**EXERCISE**
Look through the material and copy each line holding "this".

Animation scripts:
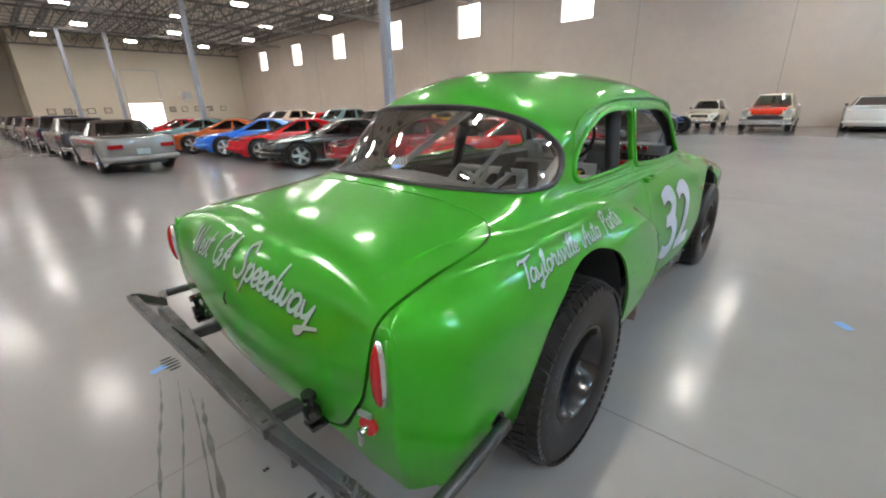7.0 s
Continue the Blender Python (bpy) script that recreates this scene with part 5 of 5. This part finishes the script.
# the column that leads away from the stock car, tails towards it
parked_car("silver_convertible", "silver convertible with a brown folded soft top", "silver", pose(1.08, 14.05, 0, 0, 0, 92), L=4.7, W=0.88, belt=0.92, hood_z=0.88, deck=0.93, top=1.37, rear_glass=(-0.50, -0.30), screen=(0.20, 0.44), wheels="five", tail_y=0.66, round_nose=0.2, soft_top=True, roof=mat("brown_soft_top", (0.045, 0.028, 0.02), 0.85, bump=0.2), bumper_mat=PAINTS["silver"])
for k, (color, spec, label) in enumerate((
    ("grey", SEDAN, "grey sedan parked tail out"), ("navy", WAGON, "dark blue wagon parked tail out"), ("dark_red", SEDAN, "dark red sedan parked tail out"), ("navy", SEDAN, "dark blue sedan parked tail out"),
    ("black", WAGON, "black wagon parked tail out"), ("brown", SEDAN, "brown sedan parked tail out"), ("grey", WAGON, "grey wagon parked tail out"))):
    parked_car("parked_car", label, color, pose(0.9 - 0.18 * k, 19.9 + 5.5 * k, 0, 0, 0, 92), **spec)
parked_car("parked_car", "red sedan with a wide chrome rear bumper", "red", pose(-2.35, 25.9, 0, 0, 0, 90), **SEDAN)
# the row beyond, noses to the west
for x, y, color, spec, label in (
    (5.74, 8.98, "black", SPORT, "black sports coupe with bright five-spoke wheels"), (5.81, 11.54, "red", SPORT, "red sports coupe with five-spoke wheels"), (5.64, 14.0, "blue", SPORT, "bright blue sports coupe with pop-up headlamps"),
    (5.30, 16.3, "rust", SPORT, "copper orange sports coupe with chrome wheels"), (5.1, 18.9, "teal", SPORT, "pale teal coupe with dark glass"), (5.0, 21.5, "red", SPORT, "red sports coupe beside a teal sedan"),
    (6.45, 6.75, "dark_red", SPORT, "dark red sports coupe with alloy wheels"), (7.1, 4.4, "red", SPORT, "red coupe with chrome wheels")):
    parked_car("parked_car", label, color, pose(x, y, 0, 0, 0, 154), **(dict(spec, bumper_mat=PAINTS[color]) if spec is SPORT else spec))
for x, y, color, spec, label in (
    (14.6, 3.4, "black", SPORT, "black coupe with red tail lamps"), (15.0, 9.0, "silver", SEDAN, "silver sedan with red tail lamps"), (14.8, 12.0, "yellow", WAGON, "yellow wagon with dark glass"),
    (14.9, 15.0, "white", SEDAN, "white sedan with red tail lamps"), (14.7, 18.0, "teal", FIFTIES, "teal fifties car with chrome"), (15.0, 21.0, "red", MUSCLE, "red coupe in the second row"), (14.8, 24.0, "cream", FIFTIES, "cream fifties car with chrome"),
    (15.2, 27.0, "navy", SEDAN, "dark blue sedan in the second row")):
    parked_car("parked_car", label, color, east_of(x, y, spec), **spec)
# by the east wall
GREEN_PANE = glass_material("greenish_glass", (0.35, 0.45, 0.38))
hot = dict(FIFTIES, W=1.0, top=1.72, belt=1.10, hood_z=1.0, deck=1.05, pane=GREEN_PANE)
parked_car("hot_rod_wagon", "white and orange fifties wagon with a chrome grille", "cream", west_of(22.7, 0.80, hot), roof=PAINTS["cream"], **hot)
hood_panel = bpy.data.objects["hot_rod_wagon"]
bm = bmesh.new()
add_box(bm, -0.75, 0.75, -0.68, 0.68, -0.03, 0.03, pose(1.62, 0, 1.085, 0, 7, 0), 0.025)
part("hood", bm, PAINTS["orange"], hood_panel, "orange painted hood")
part("front_panel", box(2.28, 2.52, -0.58, 0.58, 0.78, 1.0, None, 0.05), PAINTS["orange"], hood_panel, "orange painted nose")
part("bumper_bar", box(2.42, 2.62, -0.96, 0.96, 0.46, 0.72, None, 0.06), CHROME, hood_panel, "broad chrome bumper and grille bar")
part("grille_mesh", box(2.60, 2.63, -0.66, 0.66, 0.60, 0.74, None, 0.01), CAR_TRIM, hood_panel, smooth=False)
for s in (1, -1):
    part("headlamp_pod", tube([(2.2, s * 0.80, 0.92), (2.54, s * 0.80, 0.90)], 0.13, 18), CHROME, hood_panel, "chrome headlamp pod")

RACER = dict(L=5.0, W=1.16, gc=0.16, belt=1.06, hood_z=0.98, deck=1.10, top=1.52, rear_glass=(-0.75, -0.35), screen=(0.02, 0.36), wheel_r=0.34, lamps=0, bumper_mat=PAINTS["white"], round_nose=0.16, extras="plain", axle=0.62, pane=FAR_PANE)
parked_car("white_race_car", "white bodied oval race car with a low nose", "white", west_of(24.2, -2.95, RACER), **RACER)
for s in (1, -1):
    part("lamp_decal", box(2.46, 2.505, s * 0.42 - 0.16, s * 0.42 + 0.16, 0.44, 0.54, None, 0.01), INNER_GREY, bpy.data.objects["white_race_car"], "grey painted lamp outline", smooth=False)
parked_car("parked_car", "dark grey sedan near the wall", "grey", west_of(24.0, -6.4, SEDAN), **SEDAN)
BEETLE = dict(L=4.05, W=0.78, gc=0.28, belt=0.98, hood_z=0.86, deck=0.80, top=1.52, rear_glass=(-0.66, -0.28), screen=(0.20, 0.40), wheel_r=0.35, round_nose=0.3, tail="round")
parked_car("small_car", "cream rounded small car with black wheels", "cream", west_of(24.2, 3.75, BEETLE), **BEETLE)

buggy = thing("sand_buggy", "blue tube-framed sand buggy with fat rear tyres", "buggy", pose(20.67, 5.28, 0, 0, 0, 262))
BLUE_TUBE = mat("blue_tube_paint", (0.05, 0.16, 0.45), 0.3)
for s in (1, -1):
    for pts in ([(-1.2, 0.45, 0.6), (-0.5, 0.55, 0.55), (0.8, 0.5, 0.5), (1.6, 0.3, 0.55)], [(-1.2, 0.45, 0.8), (-0.6, 0.5, 1.5), (0.2, 0.48, 1.55), (0.8, 0.5, 0.95), (1.6, 0.3, 0.65)],
                [(-0.6, 0.5, 1.5), (-0.5, 0.55, 0.55)], [(0.2, 0.48, 1.55), (0.0, 0.54, 0.52)], [(-0.6, 0.5, 1.0), (0.8, 0.5, 0.95)]):
        part("frame_tube", tube([(x, y * s, z) for x, y, z in pts], 0.03, 8), BLUE_TUBE, buggy)
    for cx, r, wd in ((-1.1, 0.44, 0.32), (1.4, 0.40, 0.26)):
        w = new("wheel")
        w.parent = buggy
        w.matrix_local = pose(cx, -s * 0.78, r) @ Matrix.Diagonal((r, wd * s, r, 1))
        for nm, me in zip(("tyre", "rim", "rim_back"), wheel_meshes("five")):
            new(nm, me).parent = w
for x, z in ((-0.6, 1.5), (0.2, 1.55), (0.8, 0.95), (-1.2, 0.7)):
    part("cross_tube", tube([(x, -0.5, z), (x, 0.5, z)], 0.028, 8), BLUE_TUBE, buggy)
part("axle", tube([(-1.1, -0.7, 0.4), (-1.1, 0.7, 0.4)], 0.05, 8), STEEL_BLACK, buggy)
part("axle", tube([(1.4, -0.75, 0.40), (1.4, 0.75, 0.40)], 0.04, 8), STEEL_BLACK, buggy)
part("engine", box(-1.6, -0.9, -0.3, 0.3, 0.45, 0.95, None, 0.06), ALU, buggy, "bare metal engine block")
part("seat", box(-0.45, -0.25, -0.4, 0.4, 0.5, 1.15, None, 0.06), INNER_DARK, buggy)
part("floor", box(-0.9, 1.3, -0.42, 0.42, 0.46, 0.50), STEEL_BLACK, buggy, smooth=False)

# pictures and cabinets along the cream wall
for k, x in enumerate((4.6, 6.2, 8.6, 10.4, 18.2, 19.8, 21.6, 23.4, 25.4)):
    f = thing("framed_picture", "small framed picture on the cream wall", "picture", pose(x, 71.96, 1.9), "wall pictures")
    part("frame", box(-0.42, 0.42, 0.0, 0.035, -0.36, 0.36, None, 0.01), CAR_TRIM if k % 3 else PAINTS["brown"], f, smooth=False)
    part("print", box(-0.34, 0.34, -0.006, -0.001, -0.28, 0.28), (BROWN_WALL, GROOVE, CREAM_WALL)[k % 3], f, smooth=False)
for x in (7.4, 22.4):
    cb = thing("wooden_cabinet", "brown wooden cabinet against the cream wall", "cabinet", pose(x, 71.6, 0))
    part("carcass", box(-0.6, 0.6, -0.3, 0.35, 0.0, 2.1, None, 0.02), mat("brown_wood", (0.14, 0.06, 0.03), 0.5, vary=0.3, scale=6), cb, smooth=False)
    for s in (-1, 1):
        part("door", box(0.03 if s > 0 else -0.57, 0.57 if s > 0 else -0.03, -0.325, -0.303, 0.08, 2.04, None, 0.005), BROWN_WALL, cb, smooth=False)
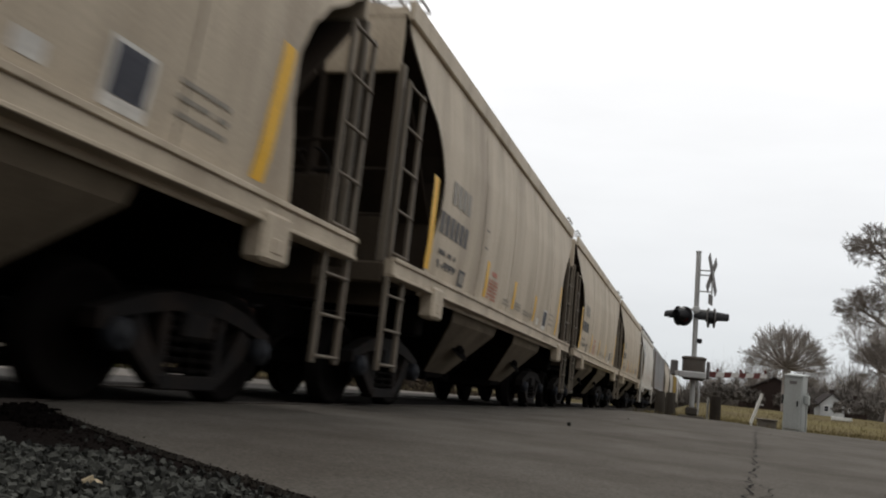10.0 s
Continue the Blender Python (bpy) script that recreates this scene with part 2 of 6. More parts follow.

**OUTPUT BELOW**
Continue the Blender Python (bpy) script that recreates this scene with part 5 of 5. This part finishes the script.
Continue the Blender Python (bpy) script that recreates this scene with part 2 of 6. More parts follow.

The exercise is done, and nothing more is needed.